В официальной части вечера, до вина, обыкновенно велся теоретический принципиальный разговор об искусстве. Петр Петрович имел абсолютное влияние почти на всех художников. Куприн, Мильман, Фальк, Рождественский и др. почти все повторяли, что он говорил и думал, они во всем с ним соглашались и поддакивали и искренне возмущались теми, кто смел противоречить Петру Петровичу.
В их живописи долгое время сказывалось его влияние, и те, кто, желая <…> «Бубновый валет», не без основания доказывали, что «Бубновый валет», собственно, и есть Кончаловский. Они только ошибались в одном. Неверно представляли себе, что такое «Бубновый валет». «Бубновый валет» охватывал все последние течения, идущие с Запада в области экспериментальных аналитических достижений, начиная от самовлюбленного мировосприятия экспрессионизма Кончаловского, того, что можно отнести к правой группе художников «Бубнового валета», и кончая экспериментами и опытами кубизма, футуризма, татлинизма и др.

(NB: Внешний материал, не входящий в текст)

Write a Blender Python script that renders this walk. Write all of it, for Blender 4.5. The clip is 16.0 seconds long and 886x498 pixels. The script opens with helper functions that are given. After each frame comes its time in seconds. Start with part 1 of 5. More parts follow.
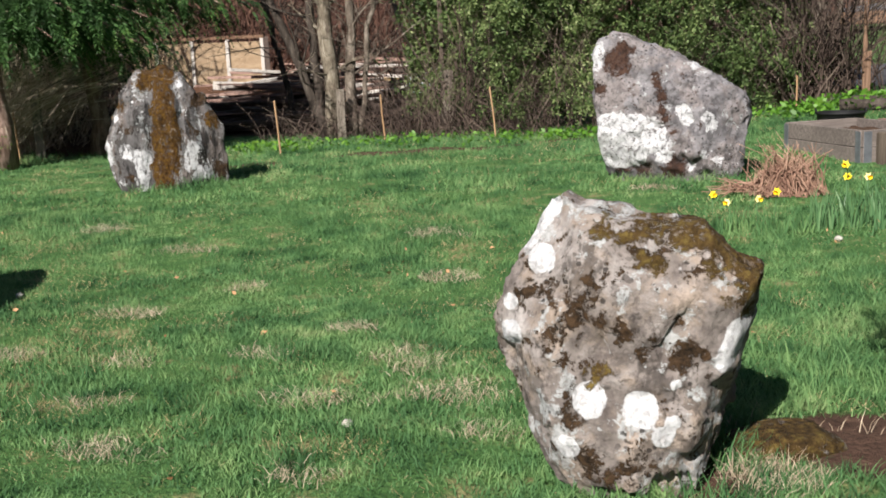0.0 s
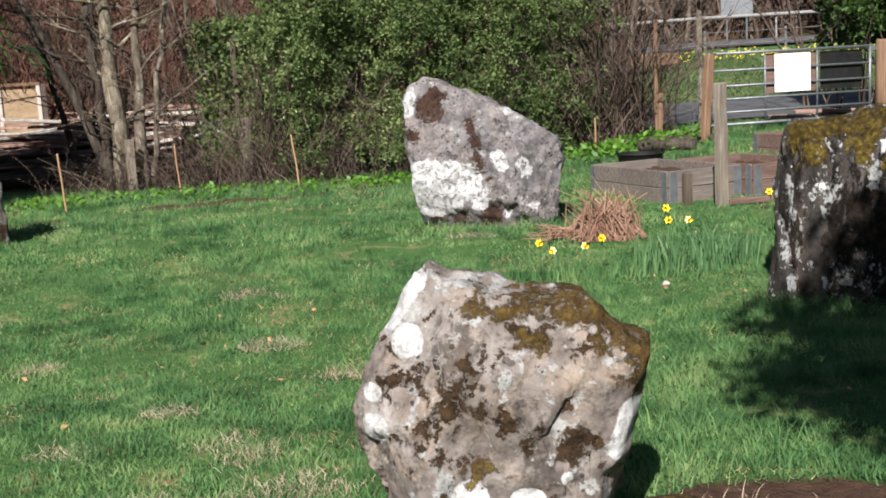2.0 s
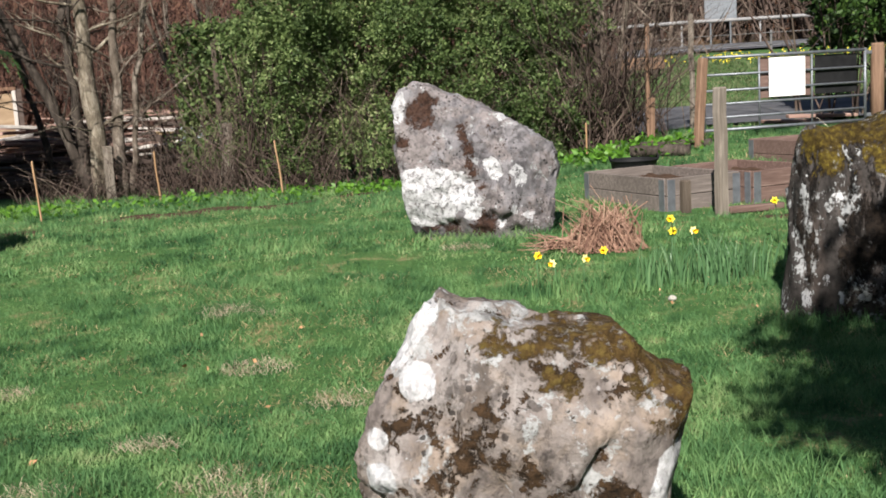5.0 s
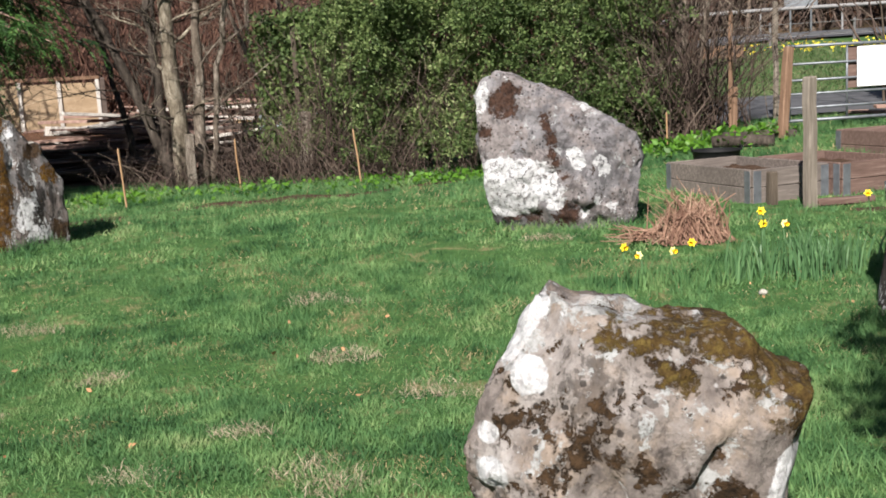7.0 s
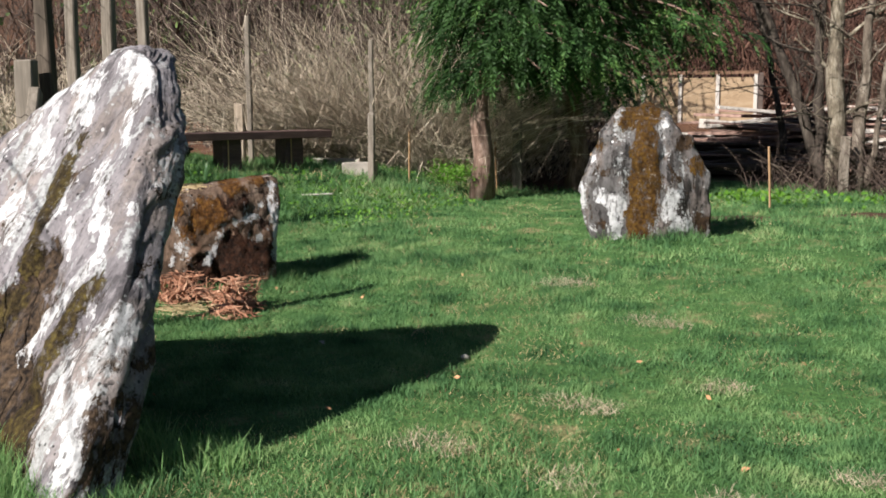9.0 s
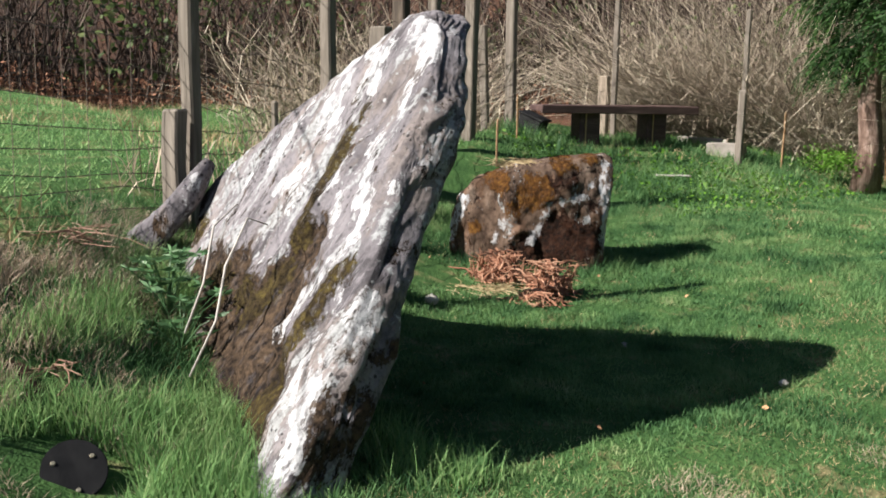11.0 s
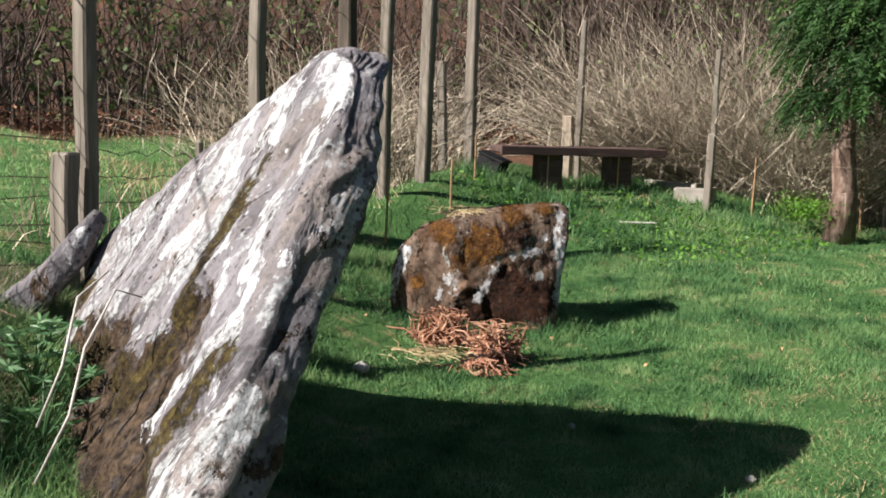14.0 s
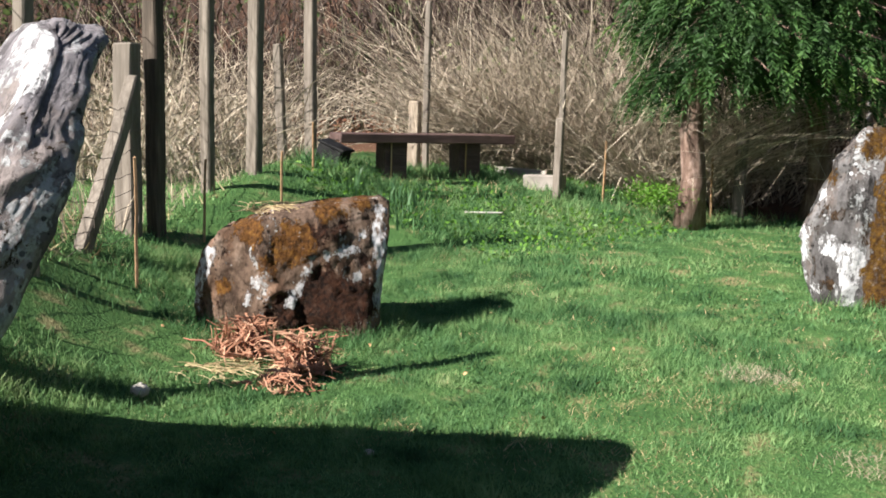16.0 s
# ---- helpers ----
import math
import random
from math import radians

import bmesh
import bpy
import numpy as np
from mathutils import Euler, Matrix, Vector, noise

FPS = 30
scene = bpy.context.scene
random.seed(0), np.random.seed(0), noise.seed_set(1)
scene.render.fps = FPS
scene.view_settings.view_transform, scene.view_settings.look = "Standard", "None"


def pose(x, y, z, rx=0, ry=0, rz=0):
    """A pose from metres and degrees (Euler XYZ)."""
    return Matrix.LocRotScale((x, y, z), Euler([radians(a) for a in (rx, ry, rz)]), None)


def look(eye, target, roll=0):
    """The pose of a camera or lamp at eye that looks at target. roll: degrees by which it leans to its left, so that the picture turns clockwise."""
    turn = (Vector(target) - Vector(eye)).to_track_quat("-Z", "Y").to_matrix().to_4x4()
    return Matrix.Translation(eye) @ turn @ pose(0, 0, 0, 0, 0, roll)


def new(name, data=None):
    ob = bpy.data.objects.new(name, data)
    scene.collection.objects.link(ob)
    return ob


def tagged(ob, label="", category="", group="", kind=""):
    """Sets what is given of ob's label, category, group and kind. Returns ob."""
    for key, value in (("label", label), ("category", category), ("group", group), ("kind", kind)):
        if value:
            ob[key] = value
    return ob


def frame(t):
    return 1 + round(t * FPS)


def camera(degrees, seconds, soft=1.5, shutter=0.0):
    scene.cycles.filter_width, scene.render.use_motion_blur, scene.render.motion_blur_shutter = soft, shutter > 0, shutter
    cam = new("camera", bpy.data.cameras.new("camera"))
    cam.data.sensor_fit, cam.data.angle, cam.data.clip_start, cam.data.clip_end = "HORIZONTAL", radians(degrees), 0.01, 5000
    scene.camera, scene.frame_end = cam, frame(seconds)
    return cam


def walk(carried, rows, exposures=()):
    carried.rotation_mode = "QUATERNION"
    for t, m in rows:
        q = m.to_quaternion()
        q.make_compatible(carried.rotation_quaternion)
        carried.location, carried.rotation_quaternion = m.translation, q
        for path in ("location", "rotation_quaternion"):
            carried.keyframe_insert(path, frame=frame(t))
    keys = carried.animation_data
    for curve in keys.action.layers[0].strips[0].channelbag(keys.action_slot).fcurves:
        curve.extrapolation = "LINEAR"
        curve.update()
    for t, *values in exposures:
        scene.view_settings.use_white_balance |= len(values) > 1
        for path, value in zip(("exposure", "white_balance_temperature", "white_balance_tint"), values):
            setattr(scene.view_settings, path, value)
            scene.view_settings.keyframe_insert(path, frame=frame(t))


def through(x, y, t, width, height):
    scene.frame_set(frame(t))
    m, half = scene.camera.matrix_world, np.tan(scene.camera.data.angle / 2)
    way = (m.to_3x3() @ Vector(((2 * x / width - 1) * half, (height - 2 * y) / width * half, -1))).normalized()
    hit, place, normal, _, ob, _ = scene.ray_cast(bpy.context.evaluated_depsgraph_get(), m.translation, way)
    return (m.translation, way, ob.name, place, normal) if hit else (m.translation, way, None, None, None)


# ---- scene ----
cam = camera(45.2, 16.0, soft=1.8)
PATH = [
    (0, (-0.116, 0.586, 1.435), (-0.679, 2.471, 1.072), -2.7),
    (0.5, (-0.138, 0.789, 1.448), (-0.692, 2.679, 1.1), -2.3),
    (1, (-0.208, 0.898, 1.449), (-0.676, 2.814, 1.122), -1.3),
    (1.5, (-0.325, 0.985, 1.463), (-0.616, 2.939, 1.148), -2.6),
    (2, (-0.394, 1.014, 1.475), (-0.578, 2.983, 1.17), -3.3),
    (2.5, (-0.418, 1.049, 1.479), (-0.58, 3.021, 1.186), -3.5),
    (3, (-0.383, 1.187, 1.466), (-0.547, 3.16, 1.181), -4.1),
    (3.5, (-0.351, 1.312, 1.469), (-0.6, 3.277, 1.192), -3.1),
    (4, (-0.381, 1.346, 1.479), (-0.63, 3.31, 1.195), -3.1),
    (6.5, (-0.636, 1.401, 1.486), (-0.603, 3.375, 1.169), -3.8),
    (7, (-0.621, 1.385, 1.494), (-0.898, 3.341, 1.182), -3.3),
    (7.5, (-0.568, 1.378, 1.508), (-1.194, 3.263, 1.267), -3.7),
    (8, (-0.534, 1.384, 1.513), (-1.415, 3.165, 1.282), -0.9),
    (8.5, (-0.654, 1.511, 1.516), (-1.785, 3.144, 1.277), 0.3),
    (9, (-0.799, 1.689, 1.504), (-2.111, 3.171, 1.222), -0.4),
    (9.5, (-0.855, 1.87, 1.514), (-2.325, 3.194, 1.22), -0.8),
    (10, (-0.874, 2.078, 1.5), (-2.462, 3.255, 1.195), 0.0),
    (12.5, (-1.16, 2.768, 1.558), (-3.008, 3.454, 1.222), 1.3),
    (13, (-1.174, 2.83, 1.56), (-3.027, 3.517, 1.25), 1.5),
    (13.5, (-1.335, 2.91, 1.557), (-3.138, 3.725, 1.266), 2.3),
    (14, (-1.507, 2.973, 1.577), (-3.242, 3.929, 1.299), 2.1),
    (14.5, (-1.603, 3.081, 1.57), (-3.296, 4.112, 1.297), 2.0),
    (15, (-1.714, 3.318, 1.566), (-3.408, 4.345, 1.288), 2.1),
    (15.5, (-1.753, 3.535, 1.58), (-3.443, 4.565, 1.293), 0.7),
    (16, (-1.826, 3.691, 1.571), (-3.444, 4.83, 1.276), 1.6),
]
walk(cam, [(t, look(eye, target, roll)) for t, eye, target, roll in PATH], exposures=((0, 0.92), (4, 0.91), (8, 0.93), (10, 1.03), (13, 1.06), (14, 1.1), (15, 1.17), (16.0, 1.44)))

# ---------- light ----------
SUN_WAY = Vector((0.13, 1.0, -0.77)).normalized()
world = bpy.data.worlds.new("sky")
scene.world = world
world.use_nodes = True
wn = world.node_tree
sky = wn.nodes.new("ShaderNodeTexSky")
sky.sky_type, sky.sun_disc = "NISHITA", False
sky.sun_elevation = math.asin(-SUN_WAY.z)
sky.sun_rotation = math.atan2(-SUN_WAY.x, -SUN_WAY.y)
sky.air_density, sky.dust_density = 1.0, 0.6
wn.links.new(sky.outputs[0], wn.nodes["Background"].inputs[0])
wn.nodes["Background"].inputs[1].default_value = 0.038
sun_data = bpy.data.lights.new("sun", "SUN")
sun_data.energy, sun_data.angle, sun_data.color = 5.4, radians(0.6), (1.0, 0.95, 0.87)
sun = new("sun", sun_data)
sun.matrix_world = look(Vector((0, 0, 30)) - SUN_WAY, (0, 0, 30))

# ---------- ground ----------
def ramp(a, b, x):
    """Smooth step from a to b."""
    k = np.clip((np.asarray(x, float) - a) / (b - a), 0.0, 1.0)
    return k * k * (3 - 2 * k)


def height(x, y):
    """The ground's height: a lawn, a bank along the wire fence, a rise towards the lane and the far hill."""
    x, y = np.asarray(x, float), np.asarray(y, float)
    s = (x + 7.1) * 0.69 + (y - 3.9) * 0.72
    z = 0.21 * ramp(6, 11, y)
    z = z + (0.85 - 0.45 * ramp(4.5, 7, y)) * (1 - ramp(-0.9, 1.6, s)) * (1 - ramp(9, 11, y) * 0.6)
    z = z + 0.42 * ramp(-9, -11.5, x) * (1 - 0.6 * ramp(11, 13.5, y)) * ramp(-0.8, 0.3, s)
    z = z + 0.6 * ramp(16.5, 22, y) * ramp(-4, -6.5, x)
    z = z + 0.48 * ramp(11, 17, y) * ramp(-2, 2.5, x) + 1.8 * ramp(18, 45, y) * ramp(-6, 4, x)
    z = z + 26 * ramp(55, 150, np.hypot(x, y - 5))
    return z


def ground_z(x, y):
    return float(height(x, y))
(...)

Кстати, о Татлине. Но здесь уж я договорю, о чем начал, и после скажу о нем.
Это отношение к Петру Петровичу придавало ему уверенности величия и такого гран-мещанства, которое чувствовалось в каждом его шаге, в каждом движении. Ему трудно было возражать. Все попытки были обречены на неуспех в этом загипнотизированном обществе. Ольга Васильевна, его супруга, как бы дополняла это настроение. Она зорко следила за каждым словом и каждой фразой, сказанной не в пользу Пети, и в случае надобности сама с яростью вцеплялась в разговор.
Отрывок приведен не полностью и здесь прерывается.